Patton commended the better LMR response time. He said LMRs with up to eight-hour lead times are essentially “worthless” in an emergency.
“But in our LOLE [loss-of-load expectation] study, we model them as if they’re available,” he said.
MISO’s average winter load was 77.8 GW from December 2018 through February 2019, with a 101-GW peak occurring Jan. 30. The RTO said that except for extreme cold at the end of January, footprint temperatures were in line with historic norms over winter, which drove down load and congestion. As a result, prices averaged $28.41/MWh, a 6% decrease over the same time last year.
Evolving Resources, Evolving Operations
Richard Doying, executive vice president of market development strategy, said continued turnover in the resource stack and renewables growth will mandate operations changes in MISO.
“You’ve got a combination of factors that gives rise to changes in … grid operations,” Doying said, adding that “once upon a time,” it was much easier to dispatch the system.
“Some of these effects are already hitting us today,” Doying said in reference to MISO’s string of off-peak emergency events. “That flexibility is needed today … [and] we’re already seeing the consequences of these trends.”

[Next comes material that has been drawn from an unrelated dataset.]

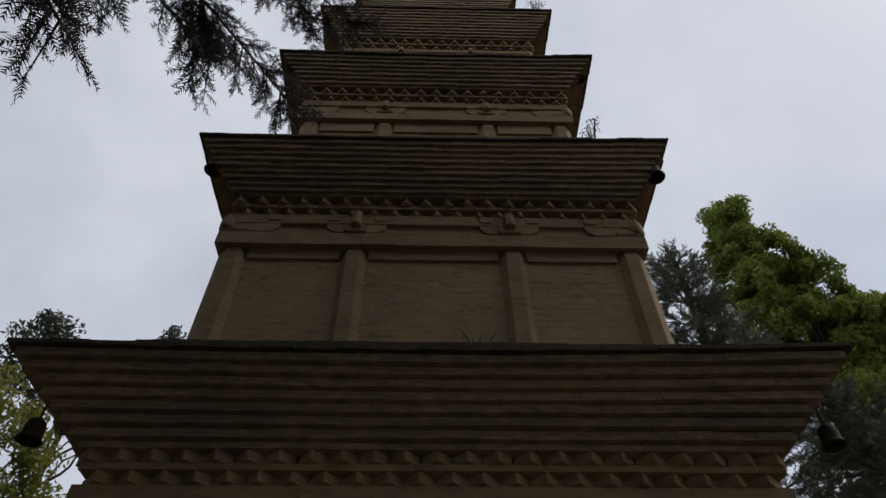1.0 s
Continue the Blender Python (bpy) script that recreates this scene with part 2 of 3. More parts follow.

To adapt, Doying said MISO has identified three areas of work: increasing the deliverability and availability of resources, bettering system flexibility, and improving its visibility of distributed energy resources.
“We know that there will have to be adjustments made to the market, but exactly what those are, we don’t yet know,” Doying said. He said the many possible solutions will be put to the stakeholder process. Fixes could include scarcity pricing, a 15-minute day-ahead market, more storage integration efforts, modeling smart inverters in planning, and collaboration with distribution operators so MISO can see DER contributions.
Dail asked if MISO was studying whether consumer costs could increase as it changes its market in response to trends.
“We’ve got [members] in economic distress,” he said.
Doying said MISO’s exploration of trends and grid response doesn’t include price effects but offered that market changes needed to maintain reliability would also maintain efficiency.